• [What this task involves]: Set down exactly the lines in the records below that run from the line with "2. This part finishes the script." to the line with "11, 11, 2.0)", inclusive, and nothing more.

(Stored entries)
########
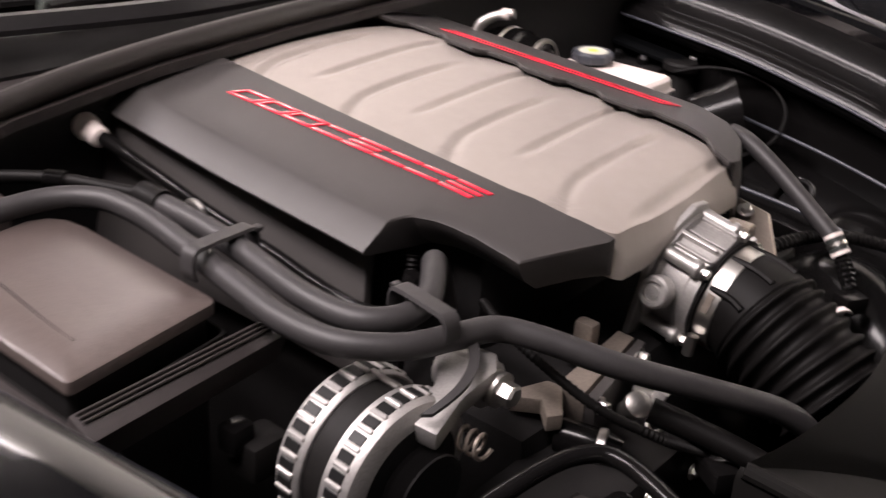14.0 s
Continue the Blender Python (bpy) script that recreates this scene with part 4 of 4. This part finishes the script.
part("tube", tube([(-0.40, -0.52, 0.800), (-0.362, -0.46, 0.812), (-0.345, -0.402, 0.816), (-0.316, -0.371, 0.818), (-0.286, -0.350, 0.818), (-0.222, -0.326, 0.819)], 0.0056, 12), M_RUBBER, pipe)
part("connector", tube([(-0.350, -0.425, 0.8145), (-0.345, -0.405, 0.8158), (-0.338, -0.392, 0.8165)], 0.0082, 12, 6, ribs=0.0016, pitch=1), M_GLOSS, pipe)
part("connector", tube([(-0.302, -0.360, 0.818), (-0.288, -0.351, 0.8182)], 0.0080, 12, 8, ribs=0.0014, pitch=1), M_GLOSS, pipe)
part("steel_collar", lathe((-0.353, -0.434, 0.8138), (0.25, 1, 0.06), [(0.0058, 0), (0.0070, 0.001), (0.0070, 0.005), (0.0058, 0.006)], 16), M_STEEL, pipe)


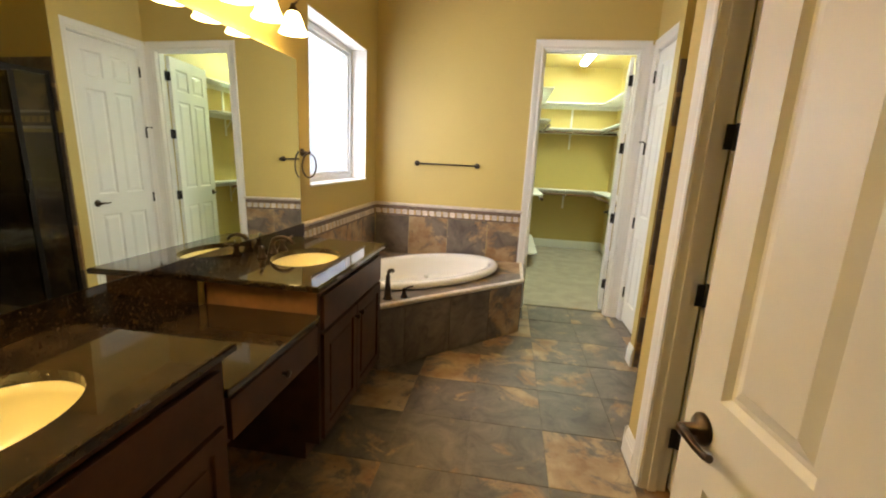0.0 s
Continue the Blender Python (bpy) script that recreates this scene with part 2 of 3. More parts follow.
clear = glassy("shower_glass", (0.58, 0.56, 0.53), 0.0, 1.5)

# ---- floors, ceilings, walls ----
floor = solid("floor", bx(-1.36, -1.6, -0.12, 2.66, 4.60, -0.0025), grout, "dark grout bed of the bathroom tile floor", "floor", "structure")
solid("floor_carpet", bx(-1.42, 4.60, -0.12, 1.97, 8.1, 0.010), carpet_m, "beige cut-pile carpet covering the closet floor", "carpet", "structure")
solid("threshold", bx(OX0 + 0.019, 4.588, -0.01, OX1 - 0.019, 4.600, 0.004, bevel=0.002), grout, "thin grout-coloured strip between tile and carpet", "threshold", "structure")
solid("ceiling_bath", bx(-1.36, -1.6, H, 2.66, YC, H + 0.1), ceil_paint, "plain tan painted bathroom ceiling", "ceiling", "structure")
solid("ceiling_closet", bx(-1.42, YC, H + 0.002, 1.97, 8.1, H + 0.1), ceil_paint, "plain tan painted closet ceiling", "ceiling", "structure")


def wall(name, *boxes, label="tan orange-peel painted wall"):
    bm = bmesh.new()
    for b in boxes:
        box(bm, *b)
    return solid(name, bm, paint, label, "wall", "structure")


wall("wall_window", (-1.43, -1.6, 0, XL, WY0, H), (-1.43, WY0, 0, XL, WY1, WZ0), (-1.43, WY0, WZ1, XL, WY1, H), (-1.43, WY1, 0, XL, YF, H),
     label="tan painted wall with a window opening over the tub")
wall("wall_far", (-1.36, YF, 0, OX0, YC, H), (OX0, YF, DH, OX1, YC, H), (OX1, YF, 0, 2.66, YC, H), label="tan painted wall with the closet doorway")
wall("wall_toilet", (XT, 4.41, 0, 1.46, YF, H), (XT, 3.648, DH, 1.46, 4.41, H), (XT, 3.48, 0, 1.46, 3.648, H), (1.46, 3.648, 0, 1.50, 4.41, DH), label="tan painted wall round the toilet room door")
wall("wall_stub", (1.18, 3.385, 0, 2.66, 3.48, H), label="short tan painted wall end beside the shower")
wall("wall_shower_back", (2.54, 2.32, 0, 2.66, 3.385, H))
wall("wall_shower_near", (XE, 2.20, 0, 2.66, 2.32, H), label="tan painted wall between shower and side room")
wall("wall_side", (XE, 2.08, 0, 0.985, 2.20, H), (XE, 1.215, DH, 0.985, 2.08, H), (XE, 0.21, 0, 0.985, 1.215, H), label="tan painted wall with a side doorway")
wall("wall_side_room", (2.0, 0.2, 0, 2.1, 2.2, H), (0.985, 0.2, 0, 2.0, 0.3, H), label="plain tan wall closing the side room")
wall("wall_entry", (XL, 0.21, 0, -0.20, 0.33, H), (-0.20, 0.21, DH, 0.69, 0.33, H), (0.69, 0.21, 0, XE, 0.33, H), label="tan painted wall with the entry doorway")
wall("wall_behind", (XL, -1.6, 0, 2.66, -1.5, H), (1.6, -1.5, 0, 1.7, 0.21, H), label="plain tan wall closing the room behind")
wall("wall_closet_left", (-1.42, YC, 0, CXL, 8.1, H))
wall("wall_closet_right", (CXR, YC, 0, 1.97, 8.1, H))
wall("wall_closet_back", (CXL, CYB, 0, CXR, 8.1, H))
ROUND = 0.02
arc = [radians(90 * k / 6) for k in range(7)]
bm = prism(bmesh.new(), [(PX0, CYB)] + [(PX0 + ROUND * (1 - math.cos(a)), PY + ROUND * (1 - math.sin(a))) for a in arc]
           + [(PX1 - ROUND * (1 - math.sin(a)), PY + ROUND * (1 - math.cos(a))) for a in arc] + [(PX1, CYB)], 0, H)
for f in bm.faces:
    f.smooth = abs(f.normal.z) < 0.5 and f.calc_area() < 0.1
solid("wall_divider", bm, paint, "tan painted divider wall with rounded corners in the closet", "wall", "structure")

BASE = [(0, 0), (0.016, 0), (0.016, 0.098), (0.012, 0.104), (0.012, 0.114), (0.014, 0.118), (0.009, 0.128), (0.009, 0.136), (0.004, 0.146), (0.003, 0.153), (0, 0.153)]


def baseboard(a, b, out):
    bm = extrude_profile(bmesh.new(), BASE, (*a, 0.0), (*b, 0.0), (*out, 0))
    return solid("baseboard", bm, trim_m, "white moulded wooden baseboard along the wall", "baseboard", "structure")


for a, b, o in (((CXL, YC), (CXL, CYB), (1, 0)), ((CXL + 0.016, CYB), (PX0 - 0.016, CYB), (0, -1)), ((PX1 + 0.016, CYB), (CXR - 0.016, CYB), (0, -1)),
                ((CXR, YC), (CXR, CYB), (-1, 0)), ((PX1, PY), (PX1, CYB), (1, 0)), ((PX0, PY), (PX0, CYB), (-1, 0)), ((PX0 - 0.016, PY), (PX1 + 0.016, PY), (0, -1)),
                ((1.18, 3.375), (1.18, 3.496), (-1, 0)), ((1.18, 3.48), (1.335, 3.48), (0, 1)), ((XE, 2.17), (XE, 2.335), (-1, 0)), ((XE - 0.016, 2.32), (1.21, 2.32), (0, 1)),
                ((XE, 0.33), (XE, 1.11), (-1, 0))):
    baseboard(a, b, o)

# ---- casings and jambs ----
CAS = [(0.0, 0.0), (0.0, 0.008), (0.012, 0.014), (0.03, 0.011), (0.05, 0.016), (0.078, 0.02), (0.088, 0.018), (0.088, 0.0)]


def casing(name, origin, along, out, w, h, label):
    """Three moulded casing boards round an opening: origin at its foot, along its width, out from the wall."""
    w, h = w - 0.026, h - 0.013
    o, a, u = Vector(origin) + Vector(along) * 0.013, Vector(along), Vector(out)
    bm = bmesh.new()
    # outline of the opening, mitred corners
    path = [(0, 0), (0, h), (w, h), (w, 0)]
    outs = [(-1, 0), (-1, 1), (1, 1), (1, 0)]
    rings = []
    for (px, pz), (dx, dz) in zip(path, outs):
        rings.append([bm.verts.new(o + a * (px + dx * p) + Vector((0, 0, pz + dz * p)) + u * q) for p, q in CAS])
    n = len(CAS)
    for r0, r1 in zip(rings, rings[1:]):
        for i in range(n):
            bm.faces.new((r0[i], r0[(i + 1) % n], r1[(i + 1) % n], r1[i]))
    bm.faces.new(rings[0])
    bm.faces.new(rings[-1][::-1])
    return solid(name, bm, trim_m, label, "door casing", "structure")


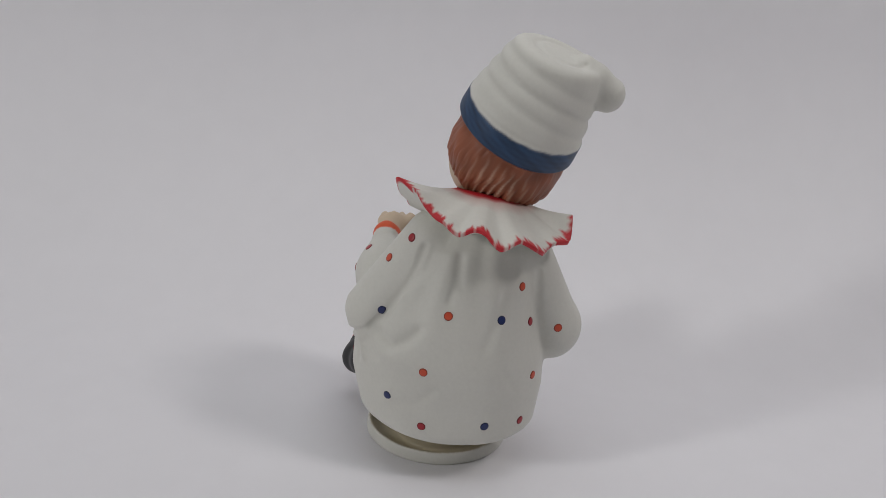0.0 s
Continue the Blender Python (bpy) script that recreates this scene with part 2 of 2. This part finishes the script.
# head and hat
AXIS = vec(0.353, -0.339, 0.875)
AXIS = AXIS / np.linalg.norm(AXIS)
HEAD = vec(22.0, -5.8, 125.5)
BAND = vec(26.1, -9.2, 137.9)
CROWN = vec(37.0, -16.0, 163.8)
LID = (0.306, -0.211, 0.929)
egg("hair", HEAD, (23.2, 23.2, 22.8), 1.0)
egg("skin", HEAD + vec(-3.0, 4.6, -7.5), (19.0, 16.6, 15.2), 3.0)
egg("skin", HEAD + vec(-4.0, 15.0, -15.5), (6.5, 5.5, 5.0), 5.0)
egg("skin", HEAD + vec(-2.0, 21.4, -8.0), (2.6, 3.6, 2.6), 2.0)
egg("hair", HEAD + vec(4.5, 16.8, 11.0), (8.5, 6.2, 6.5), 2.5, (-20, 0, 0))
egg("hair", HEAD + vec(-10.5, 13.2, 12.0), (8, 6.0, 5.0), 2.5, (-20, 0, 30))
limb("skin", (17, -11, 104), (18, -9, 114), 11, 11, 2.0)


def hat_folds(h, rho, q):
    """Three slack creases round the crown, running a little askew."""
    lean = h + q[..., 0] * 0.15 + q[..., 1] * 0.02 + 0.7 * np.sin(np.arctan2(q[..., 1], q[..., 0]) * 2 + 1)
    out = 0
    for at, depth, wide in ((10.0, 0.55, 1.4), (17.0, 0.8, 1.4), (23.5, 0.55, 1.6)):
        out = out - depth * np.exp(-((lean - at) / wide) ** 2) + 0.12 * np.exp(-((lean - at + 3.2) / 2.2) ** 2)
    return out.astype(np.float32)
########
• [Full solution]:
Continue the Blender Python (bpy) script that recreates this scene with part 2 of 2. This part finishes the script.
# head and hat
AXIS = vec(0.353, -0.339, 0.875)
AXIS = AXIS / np.linalg.norm(AXIS)
HEAD = vec(22.0, -5.8, 125.5)
BAND = vec(26.1, -9.2, 137.9)
CROWN = vec(37.0, -16.0, 163.8)
LID = (0.306, -0.211, 0.929)
egg("hair", HEAD, (23.2, 23.2, 22.8), 1.0)
egg("skin", HEAD + vec(-3.0, 4.6, -7.5), (19.0, 16.6, 15.2), 3.0)
egg("skin", HEAD + vec(-4.0, 15.0, -15.5), (6.5, 5.5, 5.0), 5.0)
egg("skin", HEAD + vec(-2.0, 21.4, -8.0), (2.6, 3.6, 2.6), 2.0)
egg("hair", HEAD + vec(4.5, 16.8, 11.0), (8.5, 6.2, 6.5), 2.5, (-20, 0, 0))
egg("hair", HEAD + vec(-10.5, 13.2, 12.0), (8, 6.0, 5.0), 2.5, (-20, 0, 30))
limb("skin", (17, -11, 104), (18, -9, 114), 11, 11, 2.0)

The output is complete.